[Data shown]

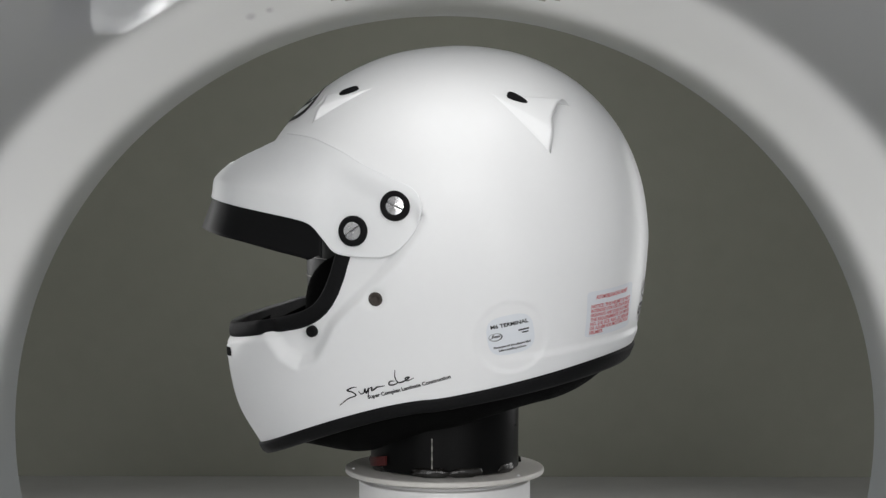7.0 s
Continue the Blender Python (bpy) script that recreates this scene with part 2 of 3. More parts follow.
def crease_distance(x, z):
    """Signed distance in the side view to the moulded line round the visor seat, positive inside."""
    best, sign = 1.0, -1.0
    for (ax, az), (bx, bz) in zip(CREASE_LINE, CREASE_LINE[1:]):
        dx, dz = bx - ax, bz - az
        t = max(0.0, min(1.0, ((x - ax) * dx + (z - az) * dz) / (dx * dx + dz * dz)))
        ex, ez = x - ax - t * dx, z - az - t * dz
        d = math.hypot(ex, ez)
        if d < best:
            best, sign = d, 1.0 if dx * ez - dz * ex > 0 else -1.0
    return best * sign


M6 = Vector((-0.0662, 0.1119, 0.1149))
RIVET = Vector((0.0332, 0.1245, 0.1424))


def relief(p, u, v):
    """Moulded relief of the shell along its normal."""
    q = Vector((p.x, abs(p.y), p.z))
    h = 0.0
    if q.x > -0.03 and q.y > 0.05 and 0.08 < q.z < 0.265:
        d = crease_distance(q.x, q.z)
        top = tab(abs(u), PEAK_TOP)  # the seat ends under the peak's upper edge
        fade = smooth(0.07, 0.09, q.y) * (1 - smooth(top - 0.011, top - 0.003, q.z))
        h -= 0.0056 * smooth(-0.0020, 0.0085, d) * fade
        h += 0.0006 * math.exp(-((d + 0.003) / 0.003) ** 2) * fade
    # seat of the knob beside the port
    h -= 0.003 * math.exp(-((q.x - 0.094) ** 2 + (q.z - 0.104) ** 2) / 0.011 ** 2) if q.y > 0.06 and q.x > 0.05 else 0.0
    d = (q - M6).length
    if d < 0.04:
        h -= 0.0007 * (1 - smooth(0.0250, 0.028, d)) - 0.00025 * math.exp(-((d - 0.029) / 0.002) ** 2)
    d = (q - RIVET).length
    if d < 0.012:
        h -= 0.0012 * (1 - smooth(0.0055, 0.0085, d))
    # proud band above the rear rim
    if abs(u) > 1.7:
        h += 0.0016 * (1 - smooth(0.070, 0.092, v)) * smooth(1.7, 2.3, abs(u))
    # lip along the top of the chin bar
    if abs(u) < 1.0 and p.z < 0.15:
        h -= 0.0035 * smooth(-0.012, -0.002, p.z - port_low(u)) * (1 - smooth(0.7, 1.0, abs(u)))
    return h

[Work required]
Set down the material exactly, every line of it, except for the pictures.

[Output for this task]
7.0 s
Continue the Blender Python (bpy) script that recreates this scene with part 2 of 3. More parts follow.
def crease_distance(x, z):
    """Signed distance in the side view to the moulded line round the visor seat, positive inside."""
    best, sign = 1.0, -1.0
    for (ax, az), (bx, bz) in zip(CREASE_LINE, CREASE_LINE[1:]):
        dx, dz = bx - ax, bz - az
        t = max(0.0, min(1.0, ((x - ax) * dx + (z - az) * dz) / (dx * dx + dz * dz)))
        ex, ez = x - ax - t * dx, z - az - t * dz
        d = math.hypot(ex, ez)
        if d < best:
            best, sign = d, 1.0 if dx * ez - dz * ex > 0 else -1.0
    return best * sign


M6 = Vector((-0.0662, 0.1119, 0.1149))
RIVET = Vector((0.0332, 0.1245, 0.1424))


def relief(p, u, v):
    """Moulded relief of the shell along its normal."""
    q = Vector((p.x, abs(p.y), p.z))
    h = 0.0
    if q.x > -0.03 and q.y > 0.05 and 0.08 < q.z < 0.265:
        d = crease_distance(q.x, q.z)
        top = tab(abs(u), PEAK_TOP)  # the seat ends under the peak's upper edge
        fade = smooth(0.07, 0.09, q.y) * (1 - smooth(top - 0.011, top - 0.003, q.z))
        h -= 0.0056 * smooth(-0.0020, 0.0085, d) * fade
        h += 0.0006 * math.exp(-((d + 0.003) / 0.003) ** 2) * fade
    # seat of the knob beside the port
    h -= 0.003 * math.exp(-((q.x - 0.094) ** 2 + (q.z - 0.104) ** 2) / 0.011 ** 2) if q.y > 0.06 and q.x > 0.05 else 0.0
    d = (q - M6).length
    if d < 0.04:
        h -= 0.0007 * (1 - smooth(0.0250, 0.028, d)) - 0.00025 * math.exp(-((d - 0.029) / 0.002) ** 2)
    d = (q - RIVET).length
    if d < 0.012:
        h -= 0.0012 * (1 - smooth(0.0055, 0.0085, d))
    # proud band above the rear rim
    if abs(u) > 1.7:
        h += 0.0016 * (1 - smooth(0.070, 0.092, v)) * smooth(1.7, 2.3, abs(u))
    # lip along the top of the chin bar
    if abs(u) < 1.0 and p.z < 0.15:
        h -= 0.0035 * smooth(-0.012, -0.002, p.z - port_low(u)) * (1 - smooth(0.7, 1.0, abs(u)))
    return h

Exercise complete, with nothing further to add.